The Meaning of Life: from the pages of the Little, Brown book - excerpts - Special Supplement to Sunset
Sunset, Dec, 1991 by David Friend, C.J. Vitulli, Helen Caldicott, Leah de Roulet, Yakov Smirnoff, Norman Vincent Peale, Stephen Jay Gould, Maya Ying Lin
I am not arrogant enough to assume that I know what the meaning of life is. When I contemplate the fact that the universe goes on forever, it is impossible for me to understand. If I think about the endlessness of time, if I think that when I die everything dies with me since everything is only here because I perceive it through my senses; if I spend too long contemplating what the infinity of the universe means--I could literally go mad. So I block those thoughts out.
We kid ourselves. We kid ourselves to make sense out of things. We have to boil the cosmos down to our own very minute frame of reference or sphere of vision. Then we set ourselves up as God because in our scientific quests we start to understand a few of the mechanisms of the life process.
It's still egocentric, but to condense it down to a tiny microcosm: We're here to biologically reproduce, like cats and dogs and bacteria reproduce. Looked at in this way, the meaning of life, for me, has been to give birth to and to love my children. Now, of course, my babies have grown. So for me, today, the meaning of life is nature. For me, the meaning of life is the wallabies and kangaroos hopping around my house, the spectacular parrots. For me, the meaning of life is the wonder of evolution that produces the most extraordinary mix of species of which there are millions on earth and which we are now rapidly destroying. This rather strange species called man is an evolutionary aberrant intent on destroying nature and, therefore, the meaning of life.
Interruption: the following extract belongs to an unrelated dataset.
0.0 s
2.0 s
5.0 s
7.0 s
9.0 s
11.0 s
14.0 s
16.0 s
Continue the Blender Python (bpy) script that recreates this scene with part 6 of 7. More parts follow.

Ah, the smell of flowers. I've just put flowers in a vase. The meaning of life is the flowers in the vase.
Helen Caldicott, Australian pediatrician and antinuclear proponent, is founding president of Physicians for Social Responsibility.
Almost every day of my life I see people in the process of going from the diagnosis of a dread disease to a terminal stage in that disease. Having encountered so many people facing the end of life, having witnessed them and their loved ones as they've asked, in an urgent and profound way, "What has my life meant?" I feel I have some partial answer to the reason we all exist. I am led to believe that if there is a real purpose for any of us, it is to somehow enhance each other's humanity--to love, to touch others' lives, to put others in touch with basic human emotions, to know that you have made even one life breathe easier because you have lived. By and large, the meaning of a person's life gets distilled to: How well have I loved? A person can then find hope in believing: Somebody loved me and I loved him or her and those memories that my loved one carries forward will shimmer on inside my children and grandchildren and beyond. When I talk to elderly people who are dying, if they have any regrets, they don't worry about their lack of material gainor about having had too little sucess in life. They worry about the kind of things they didn't do and should have done with the people that they loved.
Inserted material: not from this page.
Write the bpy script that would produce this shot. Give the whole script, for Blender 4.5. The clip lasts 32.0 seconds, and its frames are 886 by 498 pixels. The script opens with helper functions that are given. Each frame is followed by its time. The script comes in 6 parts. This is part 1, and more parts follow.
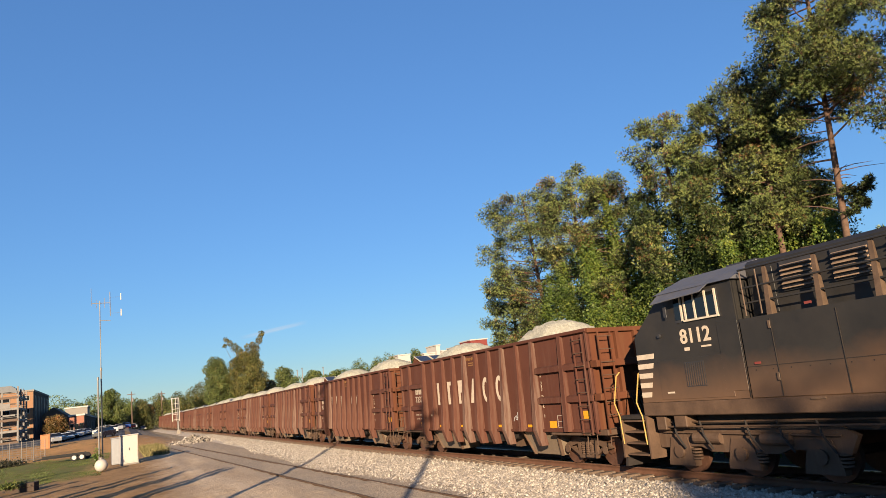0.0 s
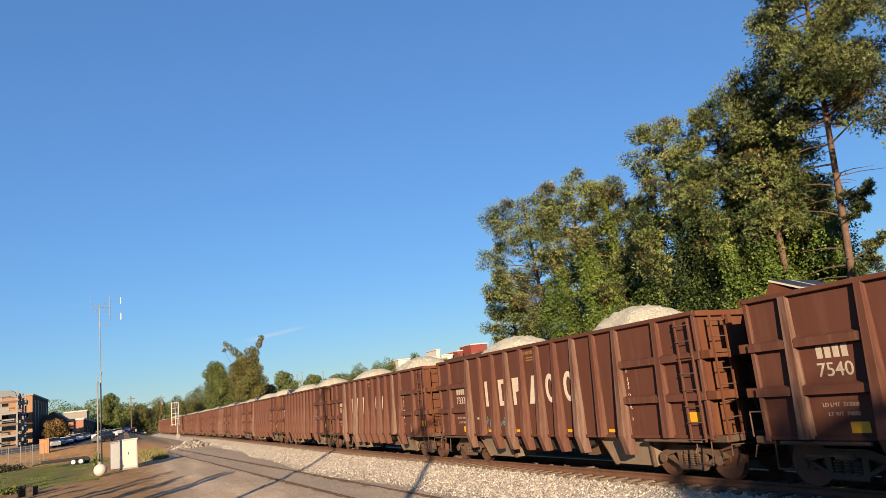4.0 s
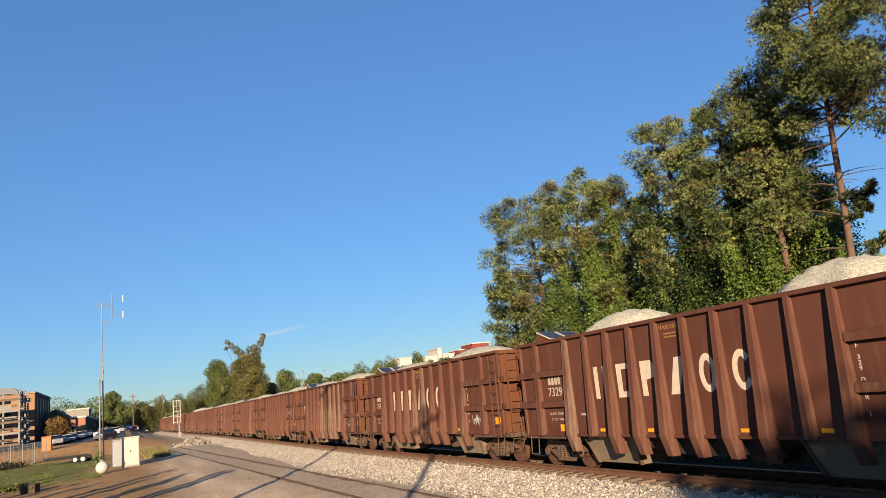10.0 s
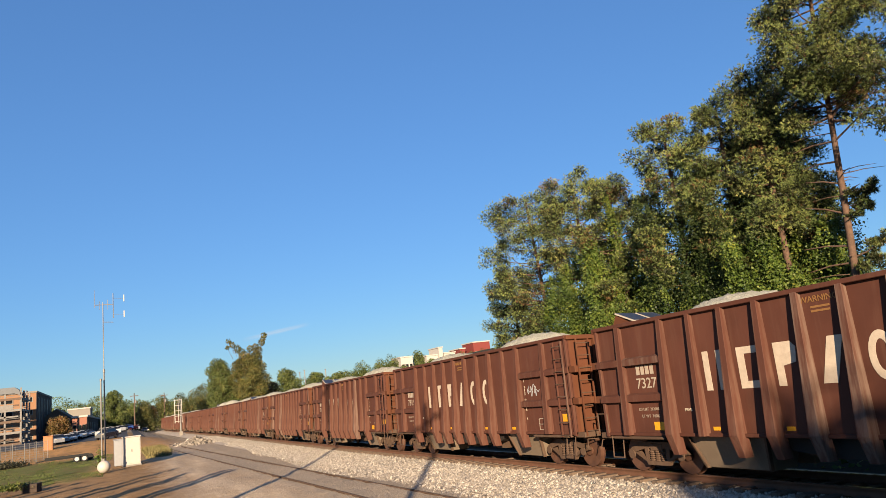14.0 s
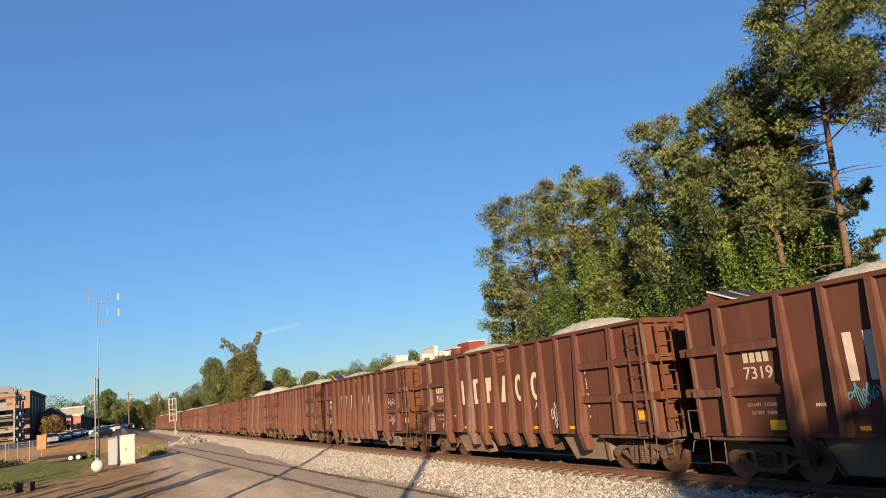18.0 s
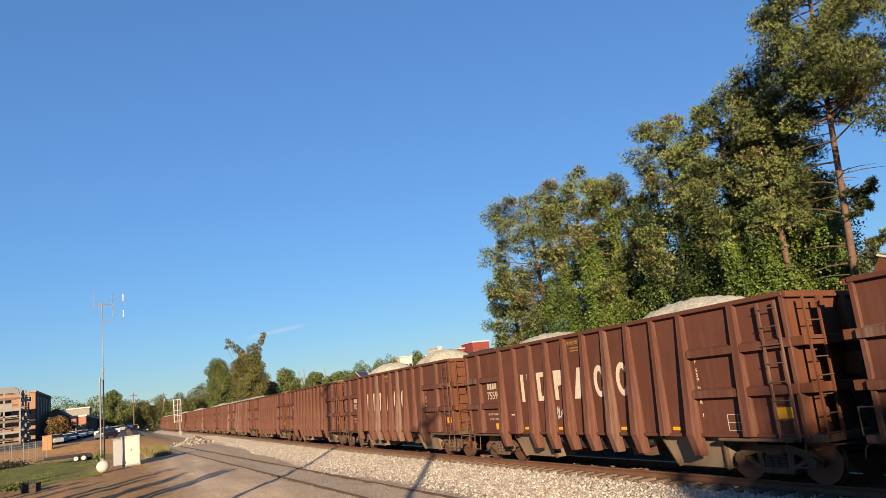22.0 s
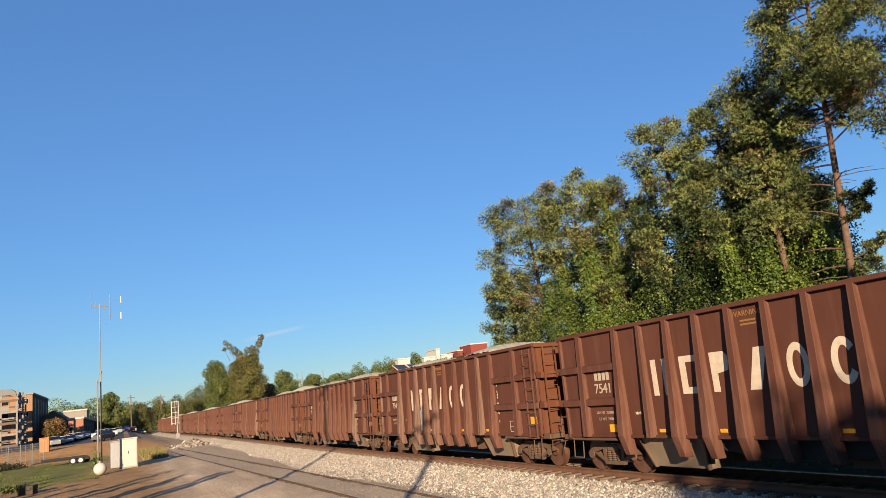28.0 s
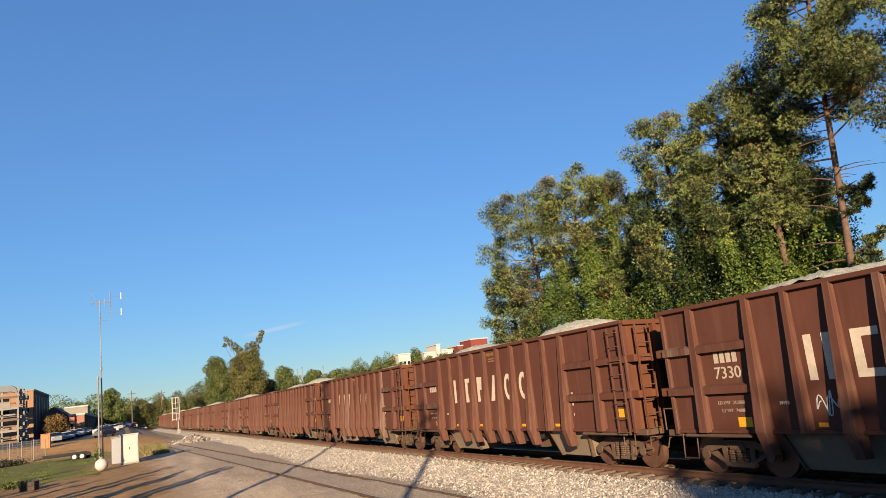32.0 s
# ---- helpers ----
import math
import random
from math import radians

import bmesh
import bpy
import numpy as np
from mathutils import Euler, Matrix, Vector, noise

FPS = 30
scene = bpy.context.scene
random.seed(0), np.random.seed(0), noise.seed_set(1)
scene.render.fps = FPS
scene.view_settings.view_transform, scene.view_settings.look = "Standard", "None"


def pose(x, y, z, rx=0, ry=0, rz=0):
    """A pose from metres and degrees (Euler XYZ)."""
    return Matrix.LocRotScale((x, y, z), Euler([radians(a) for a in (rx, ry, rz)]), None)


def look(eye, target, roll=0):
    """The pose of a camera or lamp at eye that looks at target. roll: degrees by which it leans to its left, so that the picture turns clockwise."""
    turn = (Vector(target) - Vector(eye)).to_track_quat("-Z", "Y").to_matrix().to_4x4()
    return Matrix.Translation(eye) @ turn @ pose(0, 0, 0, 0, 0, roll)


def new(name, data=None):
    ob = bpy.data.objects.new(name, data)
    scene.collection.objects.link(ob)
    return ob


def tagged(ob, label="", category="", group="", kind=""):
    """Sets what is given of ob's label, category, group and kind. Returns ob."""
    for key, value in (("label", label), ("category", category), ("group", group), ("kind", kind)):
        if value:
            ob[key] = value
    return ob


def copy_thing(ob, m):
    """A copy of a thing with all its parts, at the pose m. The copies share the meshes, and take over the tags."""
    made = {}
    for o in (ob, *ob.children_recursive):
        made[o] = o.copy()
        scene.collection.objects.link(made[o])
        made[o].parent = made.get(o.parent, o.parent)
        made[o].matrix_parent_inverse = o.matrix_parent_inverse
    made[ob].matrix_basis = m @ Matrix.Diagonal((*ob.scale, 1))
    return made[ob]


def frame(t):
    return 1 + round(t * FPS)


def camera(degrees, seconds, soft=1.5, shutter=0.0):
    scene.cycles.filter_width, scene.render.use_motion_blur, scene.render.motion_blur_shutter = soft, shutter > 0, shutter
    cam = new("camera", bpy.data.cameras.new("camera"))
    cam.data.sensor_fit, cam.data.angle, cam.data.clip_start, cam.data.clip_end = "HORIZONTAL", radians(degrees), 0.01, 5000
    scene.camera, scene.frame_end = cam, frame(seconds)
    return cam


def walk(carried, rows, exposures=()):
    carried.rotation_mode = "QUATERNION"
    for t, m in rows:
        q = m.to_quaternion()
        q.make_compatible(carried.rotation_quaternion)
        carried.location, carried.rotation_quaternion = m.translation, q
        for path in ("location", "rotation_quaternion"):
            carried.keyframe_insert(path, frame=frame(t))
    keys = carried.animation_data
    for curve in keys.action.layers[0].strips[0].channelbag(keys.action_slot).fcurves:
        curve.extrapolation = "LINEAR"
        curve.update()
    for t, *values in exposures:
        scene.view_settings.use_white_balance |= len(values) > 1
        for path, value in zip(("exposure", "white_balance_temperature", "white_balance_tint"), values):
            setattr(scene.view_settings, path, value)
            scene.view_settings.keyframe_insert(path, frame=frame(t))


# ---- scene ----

# ---- camera and its path: a phone held almost still ----
EYE = Vector((0.0, 0.0, 2.79))
cam = camera(66.32, 32.0, soft=0.55)
AIM = (
    (0, 26.02, 11.30, -6.94), (0.5, 26.09, 11.31, -6.91), (1, 26.04, 11.45, -6.89), (1.5, 26.01, 11.52, -7.07),
    (2, 26.02, 11.54, -7.09), (2.5, 26.04, 11.57, -7.02), (3, 26.06, 11.53, -6.91), (3.5, 26.06, 11.59, -6.90),
    (5.5, 26.09, 11.79, -6.88), (6, 26.14, 11.77, -6.93), (6.5, 26.10, 11.72, -7.06), (7, 26.02, 11.68, -7.18),
    (7.5, 25.95, 11.62, -7.21), (8, 25.95, 11.60, -7.24), (8.5, 25.97, 11.54, -7.22), (9, 26.01, 11.54, -7.20),
    (9.5, 25.97, 11.58, -7.00), (10, 25.90, 11.59, -6.73), (10.5, 25.86, 11.64, -6.56), (11, 25.90, 11.72, -6.61),
    (11.5, 26.00, 11.77, -6.66), (12, 26.00, 11.70, -6.70), (12.5, 25.96, 11.63, -6.77), (13, 25.88, 11.58, -6.76),
    (13.5, 25.82, 11.53, -6.78), (14, 25.82, 11.50, -6.83), (14.5, 25.90, 11.44, -6.78), (16.5, 25.98, 11.37, -6.85),
    (17, 26.00, 11.36, -6.84), (17.5, 26.14, 11.34, -6.84), (18, 26.20, 11.38, -6.77), (18.5, 26.19, 11.43, -6.74),
    (19, 26.13, 11.48, -6.75), (19.5, 26.06, 11.46, -6.77), (20, 26.09, 11.46, -6.79), (20.5, 26.06, 11.44, -6.81),
    (21, 25.96, 11.43, -6.82), (21.5, 25.88, 11.43, -6.84), (22, 25.87, 11.48, -6.80), (22.5, 25.98, 11.49, -6.64),
    (23, 26.03, 11.48, -6.58), (23.5, 25.97, 11.46, -6.64), (24, 25.89, 11.45, -6.75), (24.5, 25.83, 11.46, -6.79),
    (25, 25.82, 11.51, -6.86), (25.5, 25.91, 11.61, -6.90), (27.5, 25.98, 11.67, -6.88), (28, 26.05, 11.63, -6.80),
    (28.5, 26.08, 11.56, -6.74), (29, 26.07, 11.53, -6.71), (29.5, 26.05, 11.49, -6.82), (30, 26.03, 11.41, -6.88),
    (30.5, 26.04, 11.31, -6.88), (31, 26.07, 11.22, -7.00), (31.5, 26.07, 11.22, -7.01), (32, 26.01, 11.24, -6.96),
)


def aim(yaw, pitch, roll):
    y, p = radians(yaw), radians(pitch)
    way = Vector((math.sin(y) * math.cos(p), math.cos(y) * math.cos(p), math.sin(p)))
    return look(EYE, EYE + way, roll)


walk(cam, [(t, aim(y, p, r)) for t, y, p, r in AIM], exposures=((0.0, 1.5), (32.0, 1.5)))

# ---- world and sun: a low clear afternoon sun behind the camera ----
SUN_WAY = 29.0      # degrees from the track's direction in which the light travels
SUN_HIGH = 14.0
world = bpy.data.worlds.new("sky")
scene.world = world
world.use_nodes = True
wn = world.node_tree.nodes
sky = wn.new("ShaderNodeTexSky")
sky.sky_type, sky.sun_disc = "NISHITA", False
sky.sun_elevation, sky.sun_rotation = radians(SUN_HIGH), radians(180 + SUN_WAY)
sky.altitude, sky.air_density, sky.dust_density, sky.ozone_density = 300, 1.0, 0.0, 5.5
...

I remember an unmarried teacher who was dying. She realized her life had been rich because, as she told me, "I know I've touched other people's lives and their lives are better for having known me." And there was a merchant seaman dying of gastric cancer that had been diagnosed at a late stage. He regretted that he had never married. But as we talked, he revealed that he had had many friends. He had traveled a lot. In sorting through the riffraff, he was able to find meaning in his life by virtue of the fact that he felt he had instilled a sense of passion for the experience of life within the souls of the people that he had known.
People sometimes ask me how I get through it all. I cry a lot. I love the people, I grieve their loss and I go on to the next one.
Leah de Roulet, social worker, counsels terminal cancer patients and their families.
We are here as a result of random occurrences. But what we accomplish since we are here may give some sense of meaning to our existence. Although the notion of "here" can be simply defined as the brief physical time that we exist as individuals, we have the ability to make that "here" extend beyond this physical existence. Man is part of a "collective consciousness." We are connected to one another through time by our creations, works, images, thoughts and writings. We communicate to future generations what we are, what we have been, hopefully influencing for the better what we will become. Our lives are given meaning by our actions-- accomplishments made while we are "here that extend beyond our own time.
Maya Lin, architect and artist, designed the Vietnam Veterans Memorial Wall in Washington, D.C.
My mother told me a story when I was a child. When Leo Tolstoy was an old man he was planting little apple trees. His neighbor laughed at him and called him a silly old man, because when the applies finally grew he wouldn't be around to eat them. Tolstoy told him, "Yes, but other people will eat them and they will think of me." I think that's what we're supposed to do: Leave more than we've found, give more than we've received, love more than we've been loved. And while we're here, we should always rewind the videotapes before returning them to the rental store.